Birth of a Nation is set in a school, which you will see IMDb describes as 'highly problematic'. and this is obviously an understatement. It starts off with a police officer addressing the school assembly (never a good sign if this happens) and the assembly being interrupted by some sort of smoke bomb being set off, and then we're straight into one boy threatening to cut off another boy's penis in the toilets with a flick knife (actually I'm glad I made the move away from Blogger, because it could never have coped with this post).
You will read that the subject of this play is corporal punishment in the school, which is used frequently and, frankly, in desperation as far as I can see, because the teachers are continually swimming against the tide. The reason that you read this is about corporal punishment is that most of the plot involves a new teacher to the school, who challenges the school's use of corporal punishment in the press, and so it is as much about the reaction of the staff. The Rural Studies teacher (to the best of my knowledge this has never been a real subject) is also an independent soul who questions the use of corporal punishment, but does it to the headmaster, although in a rather shocking way.
So although the plot is about corporal punishment, in reality the main drives of the play are things like conformity (how discipline is maintained, whether the kids get any exams, how the staff toe the line); how dissent is dealt with (tolerated in the case of the boy who masturbates in class, less so in the case of the teacher who blows the whistle on corporal punishment); aspirations vs reality (the former pupils who didn't get any exams so hang around outside, the teachers who are so burned out they're not functioning, the way the kids watch the cookery teacher cooking because they have no money); and how behaviours which are actually beyond the pale are treated. This last of course is the genital mutilation, which is dealt with by a severe beating by the teachers.
I particularly love the way the Rural Studies teacher just does what he wants, acts on his own scholastic theories, and encourages kids without even putting grades on their books. In his classroom the curriculum is so far behind him you'd have to look back in the calendar for it. He doesn't want to rank the kids at all, and honestly I love him, although I'm not convinced there is a school in the land which could ever have coped with him.
The play specialises in the juxtaposition of bizarre things: the cookery teacher making a Royal Pudding (which the kids would have been unlikely to make or even eat at home) contrasted with the PE teacher slippering a boy for forgetting part of his kit, for example. But the main juxtaposition is the completely overt one essential to the plot, where the Rural Studies teacher buys some spanking magazines, takes them to the headmaster and points out that the corporal punishment culture of the school is exactly the culture of fetish spanking as seen in the magazines. This scene comes like a bucket of cold water, and is honestly superlative. It leaves the problem of the management of the school and alternatives untouched, but its largely polemic point is excellent. The play also excellently makes the point that it's the kids who didn't get any exams who don't get on: I can distinctly remember the teachers warning the boys (always boys) in my year who left school without setting foot in an exam room, that they would have difficulty keeping themselves in employment for the rest of their 'working' lives. Of course they're all now unemployed and moaning on Facebook that immigrants are taking the jobs they've never had. At this time you could legally leave school at 16 with no qualifications, and I would suggest we are being invited to think about how the system fails the kids.

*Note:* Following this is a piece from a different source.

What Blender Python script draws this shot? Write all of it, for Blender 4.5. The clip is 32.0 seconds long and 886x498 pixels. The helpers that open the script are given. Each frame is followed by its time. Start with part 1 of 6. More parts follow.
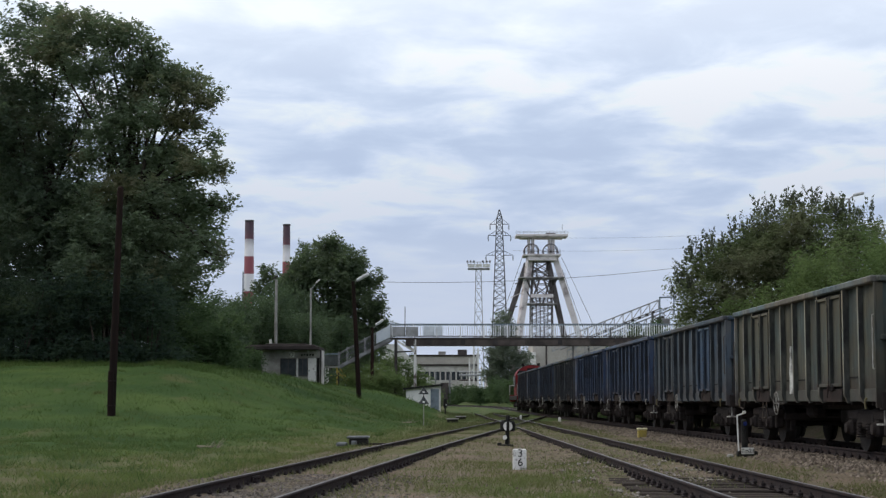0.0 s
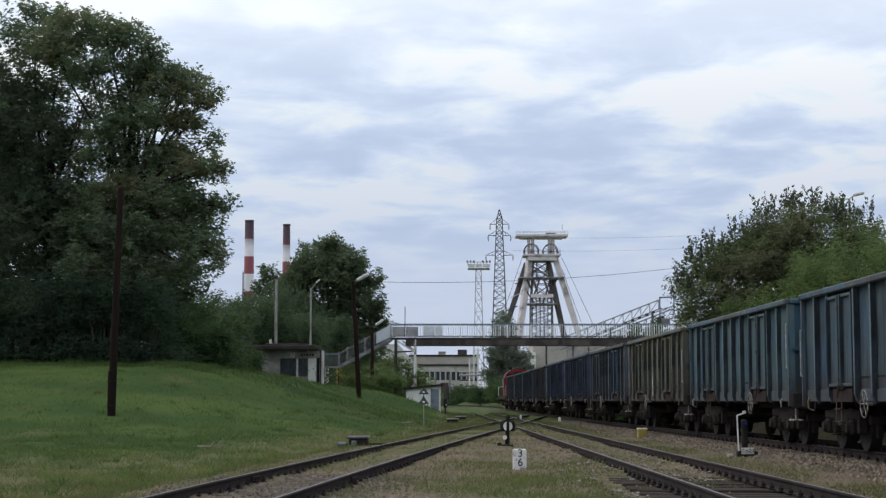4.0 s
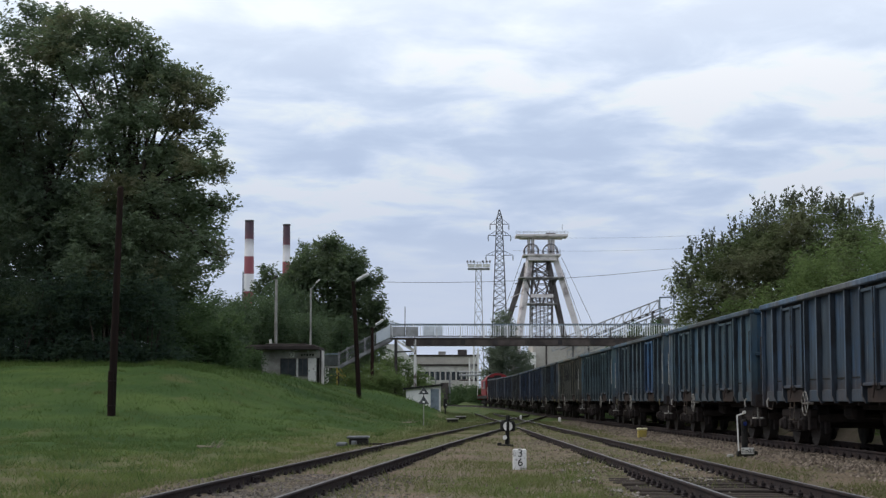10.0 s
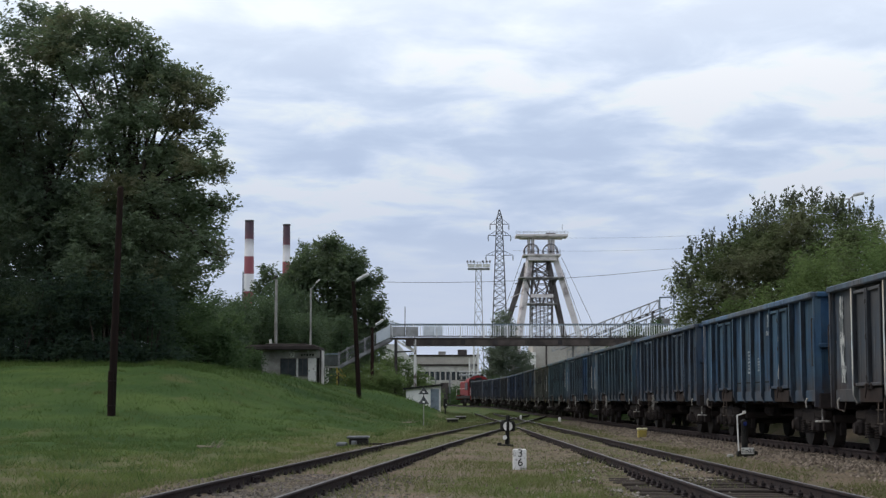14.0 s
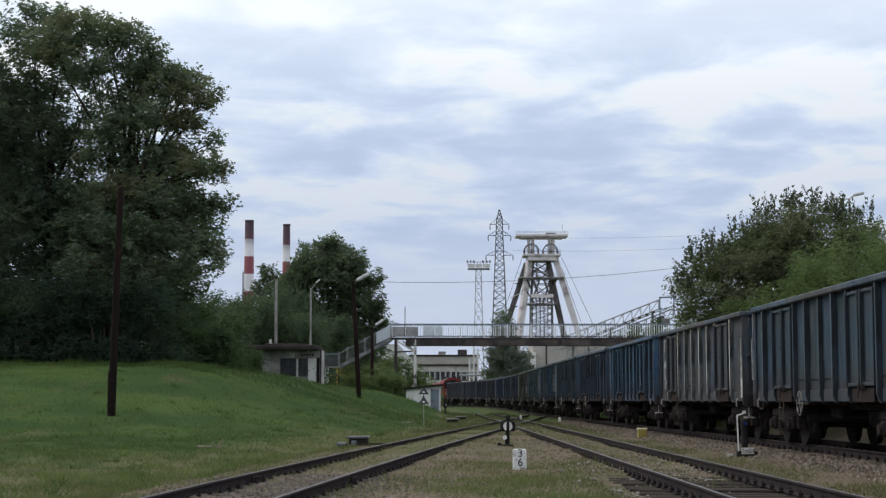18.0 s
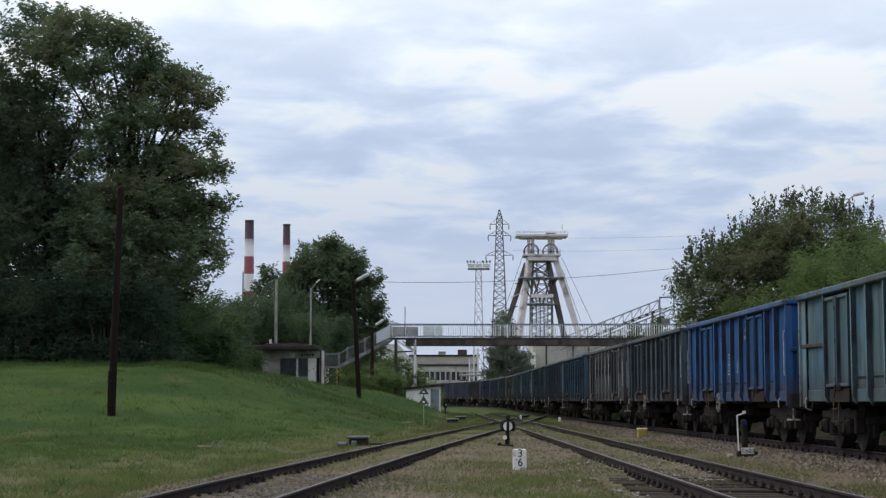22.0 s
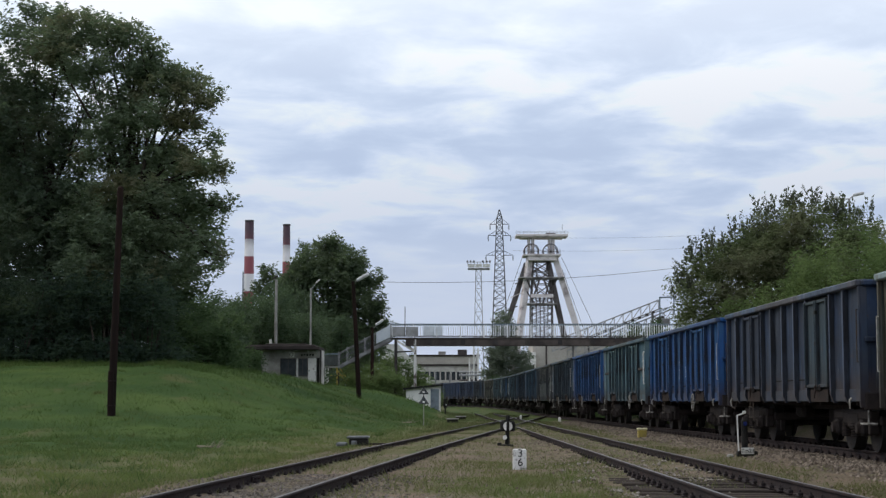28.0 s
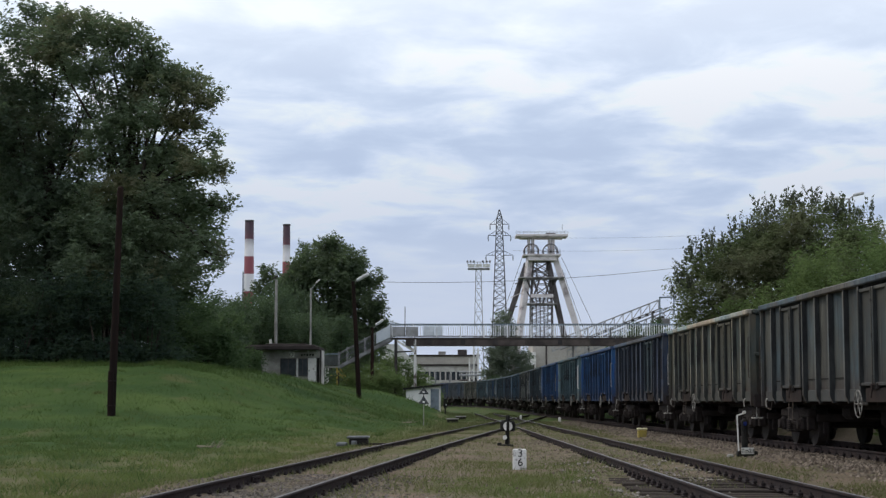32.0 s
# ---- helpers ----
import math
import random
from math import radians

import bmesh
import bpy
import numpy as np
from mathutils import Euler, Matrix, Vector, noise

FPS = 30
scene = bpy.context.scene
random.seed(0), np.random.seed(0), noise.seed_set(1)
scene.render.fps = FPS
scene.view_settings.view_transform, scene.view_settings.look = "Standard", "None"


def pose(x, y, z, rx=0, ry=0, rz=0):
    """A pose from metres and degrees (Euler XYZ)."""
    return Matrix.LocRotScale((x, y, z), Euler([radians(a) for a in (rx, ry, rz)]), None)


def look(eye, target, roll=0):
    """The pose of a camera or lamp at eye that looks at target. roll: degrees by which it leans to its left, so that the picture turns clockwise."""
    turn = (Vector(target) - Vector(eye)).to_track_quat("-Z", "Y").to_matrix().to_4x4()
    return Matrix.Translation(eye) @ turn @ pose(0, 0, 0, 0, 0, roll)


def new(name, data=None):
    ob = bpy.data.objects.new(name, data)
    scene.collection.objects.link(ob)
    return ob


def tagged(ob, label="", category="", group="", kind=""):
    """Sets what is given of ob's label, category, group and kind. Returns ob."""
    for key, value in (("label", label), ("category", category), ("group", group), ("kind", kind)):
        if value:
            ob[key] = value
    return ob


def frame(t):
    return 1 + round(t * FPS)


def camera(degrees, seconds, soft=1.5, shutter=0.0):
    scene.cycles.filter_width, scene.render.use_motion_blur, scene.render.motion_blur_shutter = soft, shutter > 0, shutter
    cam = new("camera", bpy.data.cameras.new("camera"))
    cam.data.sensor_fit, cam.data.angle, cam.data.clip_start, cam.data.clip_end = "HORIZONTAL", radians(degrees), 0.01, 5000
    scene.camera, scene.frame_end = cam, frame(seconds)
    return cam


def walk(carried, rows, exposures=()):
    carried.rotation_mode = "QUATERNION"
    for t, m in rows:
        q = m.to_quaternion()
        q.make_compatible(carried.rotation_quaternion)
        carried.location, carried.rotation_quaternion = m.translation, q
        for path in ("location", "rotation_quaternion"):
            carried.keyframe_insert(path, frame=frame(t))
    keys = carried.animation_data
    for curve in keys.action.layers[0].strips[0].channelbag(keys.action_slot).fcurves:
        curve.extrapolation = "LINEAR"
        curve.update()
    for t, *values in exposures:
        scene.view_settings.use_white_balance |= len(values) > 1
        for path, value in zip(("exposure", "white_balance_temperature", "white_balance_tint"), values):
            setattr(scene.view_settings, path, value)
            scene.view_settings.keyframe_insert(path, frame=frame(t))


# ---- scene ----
cam = camera(30.81, 32.0, soft=1.35)
EYE = 1.091
walk(cam, [(0.0, pose(0, 0, EYE, 95.365, 0, 0)), (32.0, pose(0, 0, EYE, 95.365, 0, 0))])

# ---- sky and sun ----
SUN_UP, SUN_TURN = 46.0, -62.0
world = bpy.data.worlds.new("sky")
scene.world = world
world.use_nodes = True


def sky_nodes():
    nt = world.node_tree
    nt.nodes.clear()
    N = lambda kind: nt.nodes.new(kind)
    L = nt.links.new
    out, bg = N("ShaderNodeOutputWorld"), N("ShaderNodeBackground")
    sky = N("ShaderNodeTexSky")
    sky.sky_type, sky.sun_disc = "NISHITA", False
    sky.sun_elevation, sky.sun_rotation = radians(SUN_UP), radians(SUN_TURN)
    tint = N("ShaderNodeVectorMath")
    tint.operation = "SCALE"
    tint.inputs["Scale"].default_value = 0.10
    L(sky.outputs[0], tint.inputs[0])
    co, sep = N("ShaderNodeTexCoord"), N("ShaderNodeSeparateXYZ")
    L(co.outputs["Generated"], sep.inputs[0])

    def maths(op, a, b):
        n = N("ShaderNodeMath")
        n.operation = op
        for i, v in enumerate((a, b)):
            if isinstance(v, (int, float)):
                n.inputs[i].default_value = v
            else:
                L(v, n.inputs[i])
        return n.outputs[0]

    up = maths("MAXIMUM", sep.outputs[2], 0.0)
    deep = maths("ADD", up, 0.10)
    cx, cy = maths("DIVIDE", sep.outputs[0], deep), maths("DIVIDE", sep.outputs[1], deep)
    flat = N("ShaderNodeCombineXYZ")
    L(cx, flat.inputs[0]), L(cy, flat.inputs[1])

    def clouds(scale, stretch, offset, detail, rough):
        m, n = N("ShaderNodeMapping"), N("ShaderNodeTexNoise")
        m.inputs["Scale"].default_value = (scale * stretch, scale, 1)
        m.inputs["Location"].default_value = offset
        m.inputs["Rotation"].default_value = (0, 0, radians(-7))
        n.inputs["Scale"].default_value, n.inputs["Detail"].default_value = 1.0, detail
        n.inputs["Roughness"].default_value, n.inputs["Distortion"].default_value = rough, 0.3
        L(flat.outputs[0], m.inputs[0]), L(m.outputs[0], n.inputs["Vector"])
        return n.outputs[0]

    big = clouds(1.6, 1.10, (3.1, 0.4, 0), 3, 0.42)
    fine = clouds(3.6, 1.15, (7.7, 2.2, 0), 5, 0.56)
    mixed = maths("ADD", maths("MULTIPLY", big, 0.55), maths("MULTIPLY", fine, 0.45))
    ramp = N("ShaderNodeValToRGB")
    ramp.color_ramp.interpolation = "B_SPLINE"
    e = ramp.color_ramp.elements
    e[0].position, e[0].color = 0.40, (0.275, 0.42, 0.70, 1)
    e[1].position, e[1].color = 0.60, (1.22, 1.26, 1.34, 1)
    mid = e.new(0.49)
    mid.color = (0.458, 0.63, 0.905, 1)
    L(mixed, ramp.inputs[0])
    # the sheet of cloud grows thinner and brighter with height, and palest just over the horizon
    lift = N("ShaderNodeMapRange")
    lift.inputs["From Min"].default_value, lift.inputs["From Max"].default_value = 0.10, 0.26
    lift.inputs["To Min"].default_value, lift.inputs["To Max"].default_value = 0.0, 0.72
    L(up, lift.inputs["Value"])
    high = N("ShaderNodeMixRGB")
    high.inputs[2].default_value = (1.17, 1.23, 1.33, 1)
    L(lift.outputs[0], high.inputs[0]), L(ramp.outputs[0], high.inputs[1])
    low = N("ShaderNodeMapRange")
    low.inputs["From Min"].default_value, low.inputs["From Max"].default_value = 0.07, 0.22
    low.inputs["To Min"].default_value, low.inputs["To Max"].default_value = 0.97, 0.0
    L(up, low.inputs["Value"])
    haze = N("ShaderNodeMixRGB")
    haze.inputs[2].default_value = (0.600, 0.682, 0.865, 1)
    L(low.outputs[0], haze.inputs[0]), L(high.outputs[0], haze.inputs[1])
    cover = N("ShaderNodeMixRGB")
    cover.inputs[0].default_value = 0.93
    L(tint.outputs[0], cover.inputs[1]), L(haze.outputs[0], cover.inputs[2])
    L(cover.outputs[0], bg.inputs["Color"])
    bg.inputs["Strength"].default_value = 0.92
    L(bg.outputs[0], out.inputs[0])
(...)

There are also genuinely entertaining moments. I love the way the boy who masturbates in class is dealt with. Rather than beating him the teachers treat him as just one of those things that happen, which is very kind, and there's a very funny bit where the PE teacher puts boxing gloves on him to stop him doing it! Also, brilliantly, the actor they've picked for the role isn't the boy with the moustache who gives all the trouble, but a little lad who doesn't look anywhere near the age to be doing that sort of thing.

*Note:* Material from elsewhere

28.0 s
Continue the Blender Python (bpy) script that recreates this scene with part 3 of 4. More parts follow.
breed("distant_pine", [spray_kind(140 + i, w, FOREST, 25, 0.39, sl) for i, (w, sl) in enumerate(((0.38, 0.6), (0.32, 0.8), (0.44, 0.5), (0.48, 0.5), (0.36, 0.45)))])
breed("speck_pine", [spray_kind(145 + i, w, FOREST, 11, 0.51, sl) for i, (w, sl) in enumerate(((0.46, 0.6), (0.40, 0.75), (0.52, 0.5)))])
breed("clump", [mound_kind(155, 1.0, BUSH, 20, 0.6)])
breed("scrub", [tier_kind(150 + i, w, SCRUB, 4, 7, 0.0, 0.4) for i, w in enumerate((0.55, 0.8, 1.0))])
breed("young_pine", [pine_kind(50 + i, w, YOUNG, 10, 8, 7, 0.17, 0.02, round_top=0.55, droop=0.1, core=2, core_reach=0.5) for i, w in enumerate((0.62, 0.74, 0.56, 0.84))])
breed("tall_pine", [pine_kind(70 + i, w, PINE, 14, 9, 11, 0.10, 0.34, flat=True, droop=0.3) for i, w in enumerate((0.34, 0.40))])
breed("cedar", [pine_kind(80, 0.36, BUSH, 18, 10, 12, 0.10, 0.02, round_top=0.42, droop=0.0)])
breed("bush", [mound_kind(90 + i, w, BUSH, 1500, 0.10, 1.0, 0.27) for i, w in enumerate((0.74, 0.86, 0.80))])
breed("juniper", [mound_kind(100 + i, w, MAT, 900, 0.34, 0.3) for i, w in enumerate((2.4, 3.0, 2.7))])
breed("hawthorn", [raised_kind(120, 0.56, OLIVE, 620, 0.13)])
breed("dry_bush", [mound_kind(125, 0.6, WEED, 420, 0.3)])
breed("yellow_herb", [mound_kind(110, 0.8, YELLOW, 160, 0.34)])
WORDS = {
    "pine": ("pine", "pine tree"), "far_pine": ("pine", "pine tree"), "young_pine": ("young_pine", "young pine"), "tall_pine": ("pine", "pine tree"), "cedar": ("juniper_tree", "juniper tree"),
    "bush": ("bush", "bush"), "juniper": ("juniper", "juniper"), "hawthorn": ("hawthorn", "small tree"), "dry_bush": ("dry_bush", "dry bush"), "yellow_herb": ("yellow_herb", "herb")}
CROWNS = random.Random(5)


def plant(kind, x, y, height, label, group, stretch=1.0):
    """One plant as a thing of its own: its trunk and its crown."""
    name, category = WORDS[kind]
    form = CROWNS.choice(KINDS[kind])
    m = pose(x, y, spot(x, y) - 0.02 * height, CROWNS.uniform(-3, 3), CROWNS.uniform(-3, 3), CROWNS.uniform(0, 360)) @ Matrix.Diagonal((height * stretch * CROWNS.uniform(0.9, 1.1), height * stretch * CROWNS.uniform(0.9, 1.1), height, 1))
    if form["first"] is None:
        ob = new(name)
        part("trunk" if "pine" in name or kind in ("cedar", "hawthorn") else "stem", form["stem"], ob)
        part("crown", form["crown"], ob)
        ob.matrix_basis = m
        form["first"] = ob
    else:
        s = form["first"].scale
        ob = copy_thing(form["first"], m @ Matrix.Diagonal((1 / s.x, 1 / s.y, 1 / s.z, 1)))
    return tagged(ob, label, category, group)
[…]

Beyond 'highly problematic' this school is actually wild, distressing, entertaining.
I have a few possible criticisms. The first is that I think it's perhaps overdone the shock motif slightly, at a time when some family friends of ours didn't allow their children to watch Grange Hill. I think possibly it's got a few too many themes going on, which can be dealt with by watching it more than once, of course, although I wonder how it came across in 1983.
But my main criticism is the scene where one boy threatens to cut off another boy's penis with a flick knife. This incident is what pushes the teacher into whistle blowing about the corporal punishment in the school, even though he himself threatens the boy that he will cut his testicles off. Subsequently, the police are mentioned so were presumably called, but what we see is the boy getting caned in an unusually violent setting: because of his resistance the teachers hold him down for this. I was in a state school at the time this play was filmed and am certain that that sort of threat in reality would have caused the teachers to heave a sigh of relief at getting rid of you, you would have been suspended and given back to your parents and the constabulary called. I feel in the play the situation is dealt with in an unrealistic way to heighten the drama and as a result lets down an otherwise believable fiction.
However, the final reason this play isn't really about corporal punishment comes in the final scene, which is what I suppose you could call a riot, although a fairly restrained one. This scene suggests what the forces of violence only contained by corporal punishment could be like if they were let loose and people stopped going along with the convention of going to school, looking for a job, and so on. This accentuates the theme of conformity and control which has run through the whole show, and is cleverly contrasted with a model pupil telling the head to shove her exam certificates where the sun doesn't shone, and with two teachers talking about leaving versus staying. Although generally non-committal the play suggests that the better move here is to walk out of the school as the symbol of conformity to society.
In common with other Leland plays Birth of a Nation also doesn't offer pat answers but raises complex ethical dilemnas in usually the most shocking way possible and leaves the viewer to get on with it. I don't have a problem with this, personally. I started off viewing this play against corporal punishment and have ended it also against corporal punishment, so it hasn't changed my view at all. I think it has reinforced my view of organisational behaviour and of much schooling. Actually I think the schooling you would get in this school would possibly be slightly better than in some places because at least if you got the right teacher you would learn how to think and see the complexities of adult decisions and stresses.
Another excellent play by David Leland, dealing with a difficult subject matter and making it even more difficult as only Leland can.